Safe Space: the new trigger word

Safe Space: the new trigger word

 Photo by Brad Eischens

Photo by Brad Eischens

In a letter to incoming freshman, the University of Chicago administration wrote that “we do not condone the creation of intellectual 'safe spaces' where individuals can retreat from ideas and perspectives at odds with their own."

The move brought the discussion of safe spaces, or locations where people can be free to express themselves without fear of being made uncomfortable and insecure, back into headlines across the country.

Here at UMD, however, the commitment to maintaining the concept of safe spaces remains. Lisa Erwin, Vice Chancellor for Student Life, says that safe spaces are invaluable.

“The whole campus should be safe, but the reality is that’s just not true,” Erwin said. She describes safe spaces as “an approach that takes into account the human experience.”

“We know from our research that some students do experience UMD as an unwelcoming and not inclusive environment, and those feelings are real,” Erwin said.

Executive Vice Chancellor for Academic Affairs, Fernando Delgado, looks at the controversy as a shifting of the politics, particularly in older generations.

“How racially, ethnically, genderly... how diverse their educational experience was in terms of who their classmates where and who their faculty were...” Delgado said. “You had whole swaths of our society that weren’t even allowed in your classrooms. How many tough conversations did you have?”

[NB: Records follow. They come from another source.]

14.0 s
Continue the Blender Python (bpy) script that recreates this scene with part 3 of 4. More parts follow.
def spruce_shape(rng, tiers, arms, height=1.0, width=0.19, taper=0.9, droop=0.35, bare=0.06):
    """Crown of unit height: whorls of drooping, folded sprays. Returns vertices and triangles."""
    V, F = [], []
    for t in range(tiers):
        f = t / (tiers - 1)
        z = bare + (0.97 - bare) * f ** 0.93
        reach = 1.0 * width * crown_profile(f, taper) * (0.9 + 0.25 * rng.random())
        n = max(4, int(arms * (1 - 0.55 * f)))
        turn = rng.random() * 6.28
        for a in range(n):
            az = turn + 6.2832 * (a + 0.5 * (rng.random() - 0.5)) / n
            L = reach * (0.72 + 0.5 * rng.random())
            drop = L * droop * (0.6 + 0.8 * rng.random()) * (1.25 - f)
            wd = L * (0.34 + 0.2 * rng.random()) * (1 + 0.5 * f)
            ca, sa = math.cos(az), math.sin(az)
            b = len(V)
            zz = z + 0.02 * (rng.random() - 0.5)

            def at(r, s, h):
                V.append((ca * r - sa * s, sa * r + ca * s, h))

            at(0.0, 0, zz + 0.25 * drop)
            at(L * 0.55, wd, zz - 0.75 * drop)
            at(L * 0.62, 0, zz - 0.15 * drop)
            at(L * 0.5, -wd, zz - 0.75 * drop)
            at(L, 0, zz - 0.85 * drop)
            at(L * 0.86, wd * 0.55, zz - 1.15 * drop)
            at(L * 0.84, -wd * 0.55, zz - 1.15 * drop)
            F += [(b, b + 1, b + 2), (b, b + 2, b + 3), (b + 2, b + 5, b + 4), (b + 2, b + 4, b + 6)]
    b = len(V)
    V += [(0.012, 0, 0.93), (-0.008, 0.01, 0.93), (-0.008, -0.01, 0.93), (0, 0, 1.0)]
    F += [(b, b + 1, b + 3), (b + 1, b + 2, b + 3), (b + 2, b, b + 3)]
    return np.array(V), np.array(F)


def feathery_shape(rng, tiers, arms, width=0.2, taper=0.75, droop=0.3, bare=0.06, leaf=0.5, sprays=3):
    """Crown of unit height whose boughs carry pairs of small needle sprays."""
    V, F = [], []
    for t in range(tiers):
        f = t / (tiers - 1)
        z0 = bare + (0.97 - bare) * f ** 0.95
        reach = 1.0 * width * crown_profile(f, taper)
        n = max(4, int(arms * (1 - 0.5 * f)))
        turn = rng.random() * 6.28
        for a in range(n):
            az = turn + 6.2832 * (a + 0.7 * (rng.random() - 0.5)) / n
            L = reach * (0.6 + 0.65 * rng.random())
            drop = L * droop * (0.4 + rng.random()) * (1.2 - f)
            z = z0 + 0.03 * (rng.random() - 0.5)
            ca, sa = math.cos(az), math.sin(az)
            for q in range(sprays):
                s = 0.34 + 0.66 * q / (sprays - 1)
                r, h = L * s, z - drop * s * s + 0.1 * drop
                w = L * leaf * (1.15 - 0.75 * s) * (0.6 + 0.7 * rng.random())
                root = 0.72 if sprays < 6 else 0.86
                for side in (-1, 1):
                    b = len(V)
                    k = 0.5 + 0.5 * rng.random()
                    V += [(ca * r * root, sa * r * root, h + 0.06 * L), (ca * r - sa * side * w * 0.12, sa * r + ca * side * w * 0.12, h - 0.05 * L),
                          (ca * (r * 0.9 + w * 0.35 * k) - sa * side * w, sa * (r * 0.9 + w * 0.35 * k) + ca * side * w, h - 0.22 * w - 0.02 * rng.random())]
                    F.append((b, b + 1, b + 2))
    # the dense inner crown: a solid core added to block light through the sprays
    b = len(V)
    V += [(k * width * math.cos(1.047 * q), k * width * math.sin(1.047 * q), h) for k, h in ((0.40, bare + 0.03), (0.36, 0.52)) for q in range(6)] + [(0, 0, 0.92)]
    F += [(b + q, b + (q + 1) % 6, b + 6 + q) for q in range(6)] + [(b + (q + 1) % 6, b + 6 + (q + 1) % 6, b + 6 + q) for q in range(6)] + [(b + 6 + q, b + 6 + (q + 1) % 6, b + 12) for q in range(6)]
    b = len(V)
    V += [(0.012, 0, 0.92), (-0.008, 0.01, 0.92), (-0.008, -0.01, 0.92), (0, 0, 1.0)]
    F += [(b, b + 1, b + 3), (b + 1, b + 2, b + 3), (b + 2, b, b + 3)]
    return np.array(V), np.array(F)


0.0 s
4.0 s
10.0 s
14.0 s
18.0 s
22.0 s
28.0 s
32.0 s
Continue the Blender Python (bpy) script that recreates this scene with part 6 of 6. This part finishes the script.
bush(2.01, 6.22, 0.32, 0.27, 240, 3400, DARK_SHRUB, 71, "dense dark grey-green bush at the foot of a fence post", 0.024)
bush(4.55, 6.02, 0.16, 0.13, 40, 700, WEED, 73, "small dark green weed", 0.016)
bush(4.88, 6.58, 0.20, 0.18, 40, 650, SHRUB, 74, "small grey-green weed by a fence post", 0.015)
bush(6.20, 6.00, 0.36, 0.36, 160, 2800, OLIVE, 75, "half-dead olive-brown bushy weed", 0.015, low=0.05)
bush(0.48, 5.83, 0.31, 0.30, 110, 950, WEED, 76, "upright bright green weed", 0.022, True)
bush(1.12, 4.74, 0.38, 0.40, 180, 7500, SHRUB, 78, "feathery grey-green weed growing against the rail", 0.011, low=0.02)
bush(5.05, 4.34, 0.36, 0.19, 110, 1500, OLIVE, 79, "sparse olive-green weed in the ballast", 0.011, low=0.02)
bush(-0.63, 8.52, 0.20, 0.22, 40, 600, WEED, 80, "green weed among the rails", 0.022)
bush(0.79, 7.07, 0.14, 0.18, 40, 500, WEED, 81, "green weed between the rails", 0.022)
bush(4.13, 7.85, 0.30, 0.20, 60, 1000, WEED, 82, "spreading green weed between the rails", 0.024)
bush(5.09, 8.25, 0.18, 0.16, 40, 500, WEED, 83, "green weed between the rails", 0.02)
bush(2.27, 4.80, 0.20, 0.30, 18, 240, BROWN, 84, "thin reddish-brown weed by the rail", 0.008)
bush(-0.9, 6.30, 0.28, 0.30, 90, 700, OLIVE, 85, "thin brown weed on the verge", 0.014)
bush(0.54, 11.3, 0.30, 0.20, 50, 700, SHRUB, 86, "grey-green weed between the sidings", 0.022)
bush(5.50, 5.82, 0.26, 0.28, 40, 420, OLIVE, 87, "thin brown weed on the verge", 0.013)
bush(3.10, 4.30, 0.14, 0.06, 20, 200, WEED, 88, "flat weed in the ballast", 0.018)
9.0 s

According to Delgado, the presence or absence of safe spaces is an important discussion for teachers to have as well.

“You might not think you need to have a trigger warning, but what happens if you trigger something? How are you going to manage that in your classroom? Are you ready to manage that dynamic in the classroom?” Delgado asked.

“A lot of would probably say ‘I’m not so sure I’m ready,’” Delgado said.

Delgado explains himself through a hypothetical scenario.

“I teach a criminology class and today I’m going to talk about and show you some material that might include some court testimony regarding physical assault,” Delgado said. “Now, do I know in my class of thirty students how many of those students have recently been touched in a physical assault? Nope. Would the data suggest to me that at least one person in the class, statistically, had recently been touched directly by some form of physical assault? Yes.”

“Now, can I still have the conversation?” Delgado asked. “Probably, but how I introduce the topic, how I manage the topic, how I allow students to enter in or step away from the topic is relevant because I also am just going to teach the class and seventy five minutes later I’ll send those students out.”

“I may have just retraumatized a student. And because I’m not aware of that,” Delgado said, “I’m sending that student emotionally unplugged and unhinged into the world.”

If a researcher working with undergraduate students has a responsibility to de-escalate that student emotionally, Delgado said, “Why couldn’t I be held to a similar standard or a different set of strategies if I’m teaching a student in a classroom?”

“If we were to do that in a classroom full of US army veterans I think everybody would want us to create safe spaces. So why wouldn’t we extend those considerations and that sensitivity to every student?” Delgado asked.